Omitted Features & Deviations

  • Subnormal Support: The RTL fully supports subnormal elements (denormals) for all floating-point formats, providing high numerical accuracy for small values.

  • Fixed Block Size: The unit is hard-coded for a block size of \(k=32\) elements.

  • NaN/Infinity Handling:

    • E5M2 fully supports IEEE-754 style Infinities and NaNs.

    • For other formats, the unit prioritizes saturation for out-of-range values, consistent with OCP MX “Saturation-only” modes for narrower formats.

  • Accumulator Precision: A 32-bit signed fixed-point accumulator is used, providing sufficient range for 32-element dot products of all supported formats.

FPGA Support

This project includes support for generating an FPGA bitstream for the Sipeed Tang Nano 4K (Gowin GW1NSR-4C).

For detailed build, flash, and test instructions, see the Tang Nano 4K Deployment & Testing Guide.
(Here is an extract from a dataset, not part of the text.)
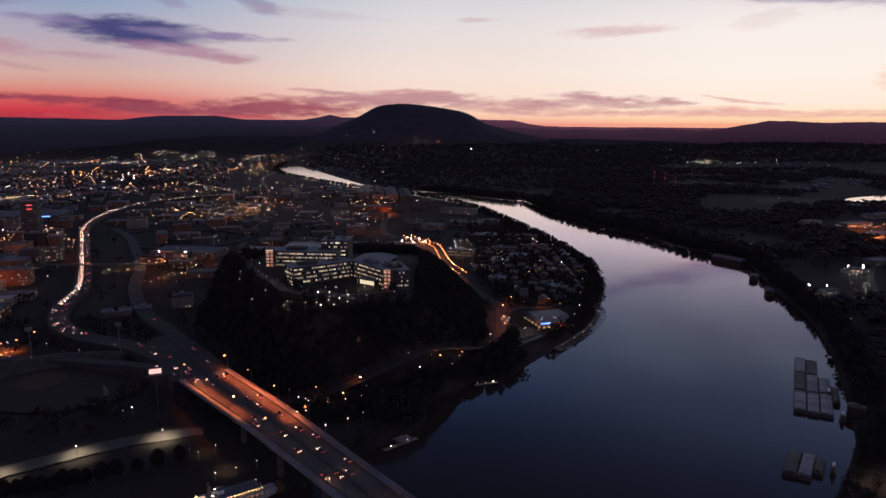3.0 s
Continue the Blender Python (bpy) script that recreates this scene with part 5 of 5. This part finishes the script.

The bitstream is automatically generated by the GitHub Action defined in .github/workflows/gowin.yaml.

Pin Mapping for Tang Nano 4K

Signal

Tang Nano 4K Pin

Description

ui_in[7:0]

40-39, 35-30

Scale A / Elements A

uo_out[7:0]

9-7, 22, 44-41

Serialized Result

uio[7:0]

21-16, 13, 10

Scale B / Elements B

clk

45

Onboard 27MHz Clock (Target: 20MHz for timing closure)

rst_n

15

Button S1 (Reset)

ena

14

Button S2 (Enable)

Note: Pins are listed in MSB-to-LSB order where applicable.

Resources

Glossary

A comprehensive list of terms and acronyms used in this project can be found in the Project Glossary.

Compilation Options

The MAC unit is highly configurable through Verilog parameters. These can be adjusted to balance feature support against hardware area (gate count).

Hardware Parameters

Parameter

Default

Description

ALIGNER_WIDTH

32

Bit-width of the internal alignment datapath.

ACCUMULATOR_WIDTH

24

Bit-width of the fixed-point accumulator.

SUPPORT_E4M3

1

Enable support for E4M3 (MXFP8) format.

SUPPORT_E5M2

0

Enable support for E5M2 (MXFP8) format.

SUPPORT_MXFP6

0

Enable support for E3M2 and E2M3 (MXFP6) formats.

SUPPORT_MXFP4

1

Enable support for E2M1 (MXFP4) format.

SUPPORT_INT8

0

Enable support for INT8 and INT8_SYM formats.

SUPPORT_PIPELINING

0

Enable multiplier pipelining for higher clock frequencies.

SUPPORT_ADV_ROUNDING

0

Enable advanced rounding modes (RNE, CEL, FLR).

SUPPORT_MIXED_PRECISION

0

Allow different formats for Operand A and B.

SUPPORT_VECTOR_PACKING

0

Enable 2x throughput for FP4 using vector packing.

SUPPORT_PACKED_SERIAL

0

Enable bit-serial throughput for packed FP4 formats.

SUPPORT_INPUT_BUFFERING

0

Enable input buffering for FP4 formats.

SUPPORT_MX_PLUS

0

Enable MX+ extensions (Repurposed Exponents).

SUPPORT_SERIAL

1

Enable bit-serial multiplier core (reduces area).

SERIAL_K_FACTOR

8

Bit-serial period (typically 8 for FP8).

ENABLE_SHARED_SCALING

0

Enable OCP MX Shared Scaling logic.

USE_LNS_MUL

0

Use Logarithmic Number System (LNS) multiplier core.

USE_LNS_MUL_PRECISE

0

Use precise LUT-based LNS (higher area).

Pre-defined Variants

The project includes a configuration script (scripts/configure_variant.py) to quickly switch between common profiles:

  • Baseline: Full feature set enabled, 40-bit aligner, 32-bit accumulator, parallel multipliers.

  • Light/Lite: Balanced configuration with MXFP6, Vector Packing, and MX+ disabled.

  • Tiny: Minimal footprint with only essential FP8 support enabled.